Customising ICU tokenizer to preserve specific terms

A customer has a use case where they have a 2 lines of products, Super and Super+.
I believe it is due to the icu_tokenizer that indexing “Super+” strips the plus sign and just gets indexed as “Super”. As I saw experimenting with the /_analyze endpoint switching to the whitespace tokenizer led to the + remaining. But we must stick with the icu_tokenizer to support documents with a wide range of languages.

I’m seeking discussion/suggestions, no matter how simple or outlandish to try and get this use case to work :slight_smile:.
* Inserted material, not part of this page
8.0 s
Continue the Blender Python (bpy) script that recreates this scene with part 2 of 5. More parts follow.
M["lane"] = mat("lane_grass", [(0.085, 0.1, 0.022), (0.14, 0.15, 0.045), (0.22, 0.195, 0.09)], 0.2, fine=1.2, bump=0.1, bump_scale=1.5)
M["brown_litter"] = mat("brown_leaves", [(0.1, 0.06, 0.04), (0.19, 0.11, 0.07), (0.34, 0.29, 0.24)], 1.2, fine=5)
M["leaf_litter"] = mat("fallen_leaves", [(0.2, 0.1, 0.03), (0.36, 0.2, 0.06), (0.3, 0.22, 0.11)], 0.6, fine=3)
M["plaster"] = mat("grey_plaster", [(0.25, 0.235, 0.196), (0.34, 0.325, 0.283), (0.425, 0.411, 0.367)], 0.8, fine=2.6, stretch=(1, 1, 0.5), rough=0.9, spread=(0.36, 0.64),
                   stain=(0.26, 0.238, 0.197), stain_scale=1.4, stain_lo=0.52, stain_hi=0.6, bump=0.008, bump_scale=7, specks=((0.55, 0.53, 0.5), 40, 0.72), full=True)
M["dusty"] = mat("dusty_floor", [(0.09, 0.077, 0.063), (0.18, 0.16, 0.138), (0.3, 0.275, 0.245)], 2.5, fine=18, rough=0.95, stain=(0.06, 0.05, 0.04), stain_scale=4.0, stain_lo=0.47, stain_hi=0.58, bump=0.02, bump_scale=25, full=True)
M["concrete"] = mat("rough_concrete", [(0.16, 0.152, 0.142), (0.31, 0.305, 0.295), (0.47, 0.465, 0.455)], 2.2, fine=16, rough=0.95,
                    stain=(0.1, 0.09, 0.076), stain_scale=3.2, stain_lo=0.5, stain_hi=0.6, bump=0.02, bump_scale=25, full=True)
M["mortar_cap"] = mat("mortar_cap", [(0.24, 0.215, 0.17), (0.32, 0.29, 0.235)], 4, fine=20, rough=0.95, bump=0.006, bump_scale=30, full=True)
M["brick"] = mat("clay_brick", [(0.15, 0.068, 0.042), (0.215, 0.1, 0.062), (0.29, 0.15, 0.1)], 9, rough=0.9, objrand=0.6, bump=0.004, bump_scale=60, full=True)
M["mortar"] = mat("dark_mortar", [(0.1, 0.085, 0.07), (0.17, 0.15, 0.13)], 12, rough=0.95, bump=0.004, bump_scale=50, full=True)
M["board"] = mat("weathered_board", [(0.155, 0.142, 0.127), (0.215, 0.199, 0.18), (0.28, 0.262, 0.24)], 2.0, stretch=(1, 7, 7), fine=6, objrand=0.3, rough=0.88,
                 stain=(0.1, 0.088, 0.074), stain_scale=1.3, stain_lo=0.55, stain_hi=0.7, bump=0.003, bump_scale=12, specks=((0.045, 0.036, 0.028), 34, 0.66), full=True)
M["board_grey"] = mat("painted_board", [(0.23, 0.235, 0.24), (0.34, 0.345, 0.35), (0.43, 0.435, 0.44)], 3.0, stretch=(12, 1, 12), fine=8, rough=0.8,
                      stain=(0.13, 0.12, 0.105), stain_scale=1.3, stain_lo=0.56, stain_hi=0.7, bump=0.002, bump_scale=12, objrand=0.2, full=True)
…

Our index is currently using this configuration with OS Version 2.11:

"analysis": {
  "analyzer": {
    "english-icu": {
      "char_filter": [
        "mapping_filter",
        "icu_normalizer"
      ],
      "filter": [
        "english_stemmer_pos",
        "lowercase",
        "icu_folding",
        "stop",
        "english_stemmer"
      ],
      "tokenizer": "icu_tokenizer",
      "type": "custom"
    }
  },
  "char_filter": {
    "mapping_filter": {
      "mappings": [
        "™ => "
      ],
      "type": "mapping"
    }
  },
  "filter": {
    "english_stemmer": {
      "language": "english",
      "type": "stemmer"
    },
    "english_stemmer_pos": {
      "language": "possessive_english",
      "type": "stemmer"
    }
  },
  "normalizer": {
    "case_insensitive": {
      "filter": [
        "lowercase"
      ],
      "type": "custom"
    }
  }
}

@Issun I did some testing and I couldn’t find any other solution than transforming + sign to a word i.e. ‘_plus’
As you’ve already noticed the icu_tokenizer drops the special character and this is not configurable in OpenSearch as far as I’m aware.